Bilder: Ausschreitungen in der islamischen Welt nach dem Mohammed-Film
Dieselbe Vorliebe zeigte sich auf dem Balkan in den 90ern und schlägt im Nahen Osten heute vollständig durch. Wen anders als die diversen Salafisten, Wahhabiten, Muslimbrüder und andere Größen des islamischen Konfessionalismus hat der so laizistische Westen in Syrien und Libyen finanziert? Was anders tut er als genau jenen „Kampf der Kulturen“ anzuheizen, der ihm doch angeblich ein Gräuel ist?

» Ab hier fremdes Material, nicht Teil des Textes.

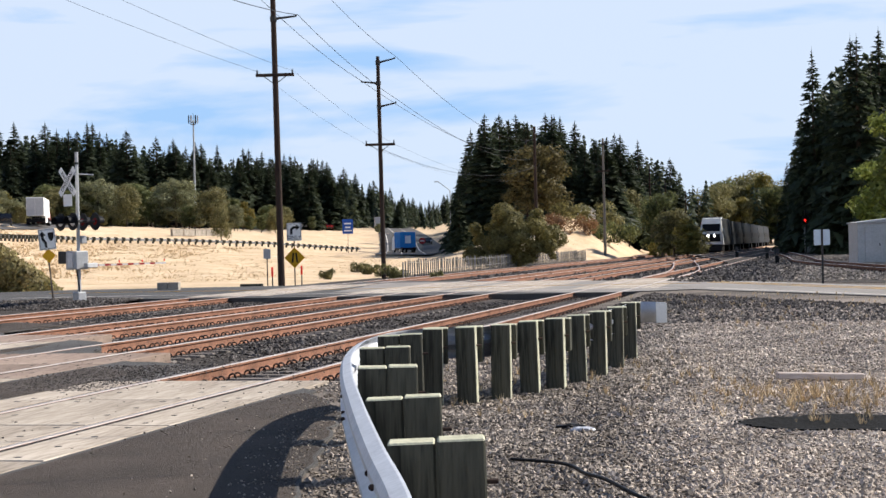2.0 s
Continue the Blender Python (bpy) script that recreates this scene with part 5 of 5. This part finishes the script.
def grass_tufts():
    rng = np.random.default_rng(31)
    n = 70000
    az = rng.uniform(-6.6, 41, n)
    d = 34 + 200 * rng.uniform(0, 1, n) ** 1.5
    x, y = -np.sin(np.radians(az)) * d, np.cos(np.radians(az)) * d
    z = land(x, y)
    u, v = x * TD.x + y * TD.y, x * TN.x + y * TN.y
    keep = (z > -0.12) & (v < -26.5) & ~((y < 76) & (x > -24.2 - np.maximum(0, (y - 57) * 0.2)) & (x < 10) & (d < 74))
    x, y, z, d = x[keep], y[keep], z[keep], d[keep]
    bv, bf = [], []
    for k in range(6):
        a = k * 1.05 + 0.3
        lean = 0.35 + 0.12 * (k % 3)
        dx, dy = math.cos(a), math.sin(a)
        i = len(bv)
        bv += [(-dy * 0.10, dx * 0.10, 0), (dy * 0.10, -dx * 0.10, 0), (dx * lean, dy * lean, 0.75 + 0.1 * (k % 2))]
        bf.append((i, i + 1, i + 2))
    clump = 0.5 + 0.5 * np.sin(x * 0.35 + 2 * np.sin(y * 0.21)) * np.sin(y * 0.27 + x * 0.1)
    sc = (0.22 + 0.35 * clump * rng.uniform(0.4, 1, len(x))) * np.where(x < -22, 0.62, 0.28)
    scatter("dry_grass", bv, bf, np.stack([x, y, z - 0.02], 1), sc, "straw", "dry straw grass tufts on the freeway bank", "grass", 32, 0.06)
    n = 60000
    az = rng.uniform(19.6, 42, n)
    d = 40 + 50 * rng.uniform(0, 1, n) ** 1.2
    x, y = -np.sin(np.radians(az)) * d, np.cos(np.radians(az)) * d
    z = land(x, y)
    clump = np.sin(x * 0.5 + 1.7 * np.sin(y * 0.33)) * np.sin(y * 0.41 + x * 0.2)
    keep = (z > -0.05) & (x < -24.6 - np.maximum(0, (y - 57) * 0.05)) & (z < 2.2) & (clump + rng.normal(0, 0.5, n) > -0.75)
    x, y, z = x[keep], y[keep], z[keep]
    scatter("brown_weeds", bv, bf, np.stack([x, y, z - 0.03], 1), rng.uniform(0.10, 0.26, len(x)) * rng.choice([0.8, 1.0, 1.6], len(x)), "weed_brown", "tangled brown weeds and brush on the bank", "weeds", 33, 0.08)


grass_tufts()


def weeds():
    rng = np.random.default_rng(41)
    x = np.concatenate([rng.normal(4.1, 0.7, 420), rng.uniform(-0.4, 3.5, 160), rng.uniform(5, 12, 300)])
    y = np.concatenate([rng.normal(16.2, 1.3, 420), rng.uniform(15, 24, 160), rng.uniform(24, 48, 300)])
    bv, bf = [], []
    for k in range(7):
        a = k * 0.9
        dx, dy = math.cos(a), math.sin(a)
        lean = 0.25 + 0.2 * (k % 3)
        i = len(bv)
        bv += [(-dy * 0.03, dx * 0.03, 0), (dy * 0.03, -dx * 0.03, 0), (dx * lean, dy * lean, 1.0)]
        bf.append((i, i + 1, i + 2))
    scatter("dry_weeds", bv, bf, np.stack([x, y, np.full(len(x), -0.02)], 1), rng.uniform(0.04, 0.13, len(x)), "straw", "dry brown weeds growing through the gravel", "weeds", 42, 0.05)


weeds()

STONE_V = [(1, 0, 0.1), (-0.9, 0.15, 0), (0.1, 0.8, 0.05), (0, -0.85, 0), (0.1, 0.05, 0.65), (0, 0, -0.6)]
STONE_F = [(0, 2, 4), (2, 1, 4), (1, 3, 4), (3, 0, 4), (2, 0, 5), (1, 2, 5), (3, 1, 5), (0, 3, 5)]


def stones():
    rng = np.random.default_rng(51)
    # lot: thick near the guardrail, thinner further off
    d = 4.5 + 34 * rng.uniform(0, 1, 140000) ** 1.3
    az = rng.uniform(-16.5, 7, len(d))
    x, y = -np.sin(np.radians(az)) * d, np.cos(np.radians(az)) * d
    edge = np.interp(y, [0, 9, 13, 16.2, 18.9, 22.5, 52], [-0.3, -0.75, -0.9, -0.85, -1.3, -0.3, 6.6])
    keep = (x > edge + rng.normal(0.12, 0.12, len(x))) & (((x - 3.45) / 0.8) ** 2 + ((y - 14.1) / 0.62) ** 2 > 1)
    x, y = x[keep], y[keep]
    sc = rng.uniform(0.0065, 0.016, len(x)) * (1 + y / 40) * rng.choice([1.0, 1.0, 1.0, 1.6], len(x))
    pale = np.degrees(np.arctan2(x, y)) + rng.normal(0, 1.1, len(x)) > 8.2
    px, py = x[pale], y[pale]
    scatter("dusty_stones", STONE_V, STONE_F, np.stack([px, py, np.full(len(px), -0.014)], 1), sc[pale], "stone_pale", "pale dusty crushed stones of the gravel lot", "gravel", 59, 0.22)
    x, y, sc = x[~pale], y[~pale], sc[~pale]
    scatter("gravel_stones", STONE_V, STONE_F, np.stack([x, y, np.full(len(x), -0.018)], 1), sc, "stone", "loose grey crushed stones of the gravel lot", "gravel", 52, 0.22)
    d = rng.uniform(32, 56, 22000)
    az = rng.uniform(-16.5, 0, len(d))
    x, y = -np.sin(np.radians(az)) * d, np.cos(np.radians(az)) * d
    keep = (x > np.interp(y, [22.5, 52], [0.2, 7.0])) & (x * 0.957 + y * 0.29 < 21.2)
    x, y = x[keep], y[keep]
    scatter("lot_stones", STONE_V, STONE_F, np.stack([x, y, np.full(len(x), -0.014)], 1), rng.uniform(0.025, 0.06, len(x)), "dark_stone", "dark crushed stones at the far side of the lot", "gravel", 57, 0.22)
    n = 60000
    u = 17 + 41 * rng.uniform(0, 1, n) ** 1.3
    v = rng.uniform(-23.5, -4.2, n)
    start = np.interp(-v, [4, 6, 9, 10, 14, 16, 24], [14, 18.6, 20.5, 24.2, 27, 32, 42])
    keep = (u > start + rng.normal(0, 0.25, n)) & (u < 54.8)
    for c in TRACKS:
        for s in (-0.752, 0.752):
            keep &= np.abs(v - c - s) > 0.11
    u, v = u[keep], v[keep]
    x, y = TD.x * u + TN.x * v, TD.y * u + TN.y * v
    mound = 0.03 + 0.05 * np.sin(u * 0.7) * np.sin(v * 1.1)
    sc = rng.uniform(0.022, 0.05, len(x))
    scatter("ballast_stones", STONE_V, STONE_F, np.stack([x, y, -0.20 + mound * 0.6], 1), sc, "dark_stone", "dark angular ballast stones between the rails", "ballast", 53, 0.22)
    xc, yc = rng.uniform(-15.0, -9.8, 5000), rng.uniform(52.4, 59.6, 5000)
    ok = (yc > 54.6 - (xc + 15.0) * 0.533 + 0.2) & (yc < 57.4 + (xc + 15.0) * 1.0) & (yc < 57.1 - (xc + 9.9) * 1.03)
    xc, yc = xc[ok], yc[ok]
    zc = np.clip(-0.2 + (yc - 54.6 + (xc + 15.0) * 0.533) * 0.09, -0.2, 0.012)
    scatter("corner_stones", STONE_V, STONE_F, np.stack([xc, yc, zc], 1), rng.uniform(0.02, 0.06, len(xc)), "dark_stone", "dark crushed stones round the crossing signal", "ballast", 58, 0.25)
    n = 5000
    u, v = rng.uniform(14, 22, n), rng.uniform(-9.6, -8.2, n) + rng.normal(0, 0.2, n)
    u2, v2 = rng.uniform(12, 34, 2500), rng.uniform(-22, -5.5, 2500)
    u, v = np.concatenate([u * 0.5 + 10.5, u2]), np.concatenate([v, v2])
    x, y = TD.x * u + TN.x * v, TD.y * u + TN.y * v
    u3, v3 = rng.uniform(62, 150, 16000), rng.uniform(-3, 8, 16000)
    x3, y3 = TD.x * u3 + TN.x * v3, TD.y * u3 + TN.y * v3
    ok = (x3 * 0.957 + y3 * 0.29 > 27.6)
    scatter("yard_stones", STONE_V, STONE_F, np.stack([x3[ok], y3[ok], np.full(ok.sum(), -0.01)], 1), rng.uniform(0.03, 0.09, ok.sum()), "stone", "grey ballast stones round the siding tracks", "ballast", 55, 0.25)
    n = 34000
    u, v = 60 + 170 * rng.uniform(0, 1, n) ** 1.7, rng.uniform(-25, -1.5, n)
    keep = np.ones(n, bool)
    for c in TRACKS:
        for s in (-0.752, 0.752):
            keep &= np.abs(v - c - s) > 0.16
    xx, yy = TD.x * u + TN.x * v, TD.y * u + TN.y * v
    keep &= (u > 62.5) & (xx * 0.957 + yy * 0.29 > 27.6)
    scatter("far_ballast_stones", STONE_V, STONE_F, np.stack([xx[keep], yy[keep], np.where(v[keep] > -6.4, -0.01, -0.17)], 1), rng.uniform(0.04, 0.13, keep.sum()), "dark_stone", "dark ballast stones beyond the crossing road", "ballast", 56, 0.25)
    ya = rng.uniform(7.5, 17.5, 900)
    xa = np.interp(ya, [7.5, 9, 13, 16, 17.5], [-0.55, -0.75, -0.9, -0.85, -1.1]) - rng.exponential(0.25, len(ya))
    scatter("apron_grit", STONE_V, STONE_F, np.stack([xa, ya, np.full(len(xa), 0.008)], 1), rng.uniform(0.005, 0.014, len(xa)), "stone", "loose grit spilled over the asphalt apron", "gravel", 60, 0.2)
    scatter("loose_stones", STONE_V, STONE_F, np.stack([x, y, np.full(len(x), 0.006)], 1), rng.uniform(0.006, 0.018, len(x)), "dark_stone", "loose grit on the asphalt near the tracks", "gravel", 54, 0.2)


stones()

Hier setzt Blackburns zweite These an: Den muslimischen Gesellschaften wurde nie eine Chance gegeben, eine säkulare Demokratie zu entwickeln. Wann immer sie es versuchten, wurde das im Keim erstickt, wie zum Beispiel 1953 der bürgerliche (nationalistische) Mohammed Mossadegh im Iran.
Der einzige Laizismus, den man im Westen mochte, war der der Diktaturen, egal ob zivil oder militärisch wie in der Türkei, in Ägypten, in Syrien, im Irak, in Tunesien, in Algerien, und zuletzt im Libyen Oberst Gaddafi.
Man kann verstehen, dass die Türken genug hatten vom tyrannischen Gefängnis-Laizismus ihrer Generäle und sich einer islamistischen Partei anvertrauten: Weil all diese Regime sozialpolitisch erbarmungslos waren und die einzige Unterstützung von islamischen Wohltätigkeitsorganisationen und ihrem Netzwerk – Modell Caritas – kam.
Es ist insofern gar nicht so geheimnisvoll, warum Ägypter und Tunesier islamisch gewählt haben. Ein Problem ist nur herauszufinden, ob Ägyptens Präsident Mohammed Mursi ein ägyptischer Cromwell wird oder eine arabisch-sunnitische Variante von Khomeini. Die Frage ist, ob es den neuen konfessionellen Regierungen gelingen wird, die skandalösen wirtschaftlichen und sozialen Gegensätze auszugleichen oder ob sie wieder das alte Bündnis zwischen Klerus und Feudalismus knüpfen werden. Mit anderen Worten: Ob sie den Nahen Osten in eine islamische Postmoderne führen – oder die korrupte, westlich eingefärbte Unterentwicklung durch eine bigott-koranische ersetzen werden.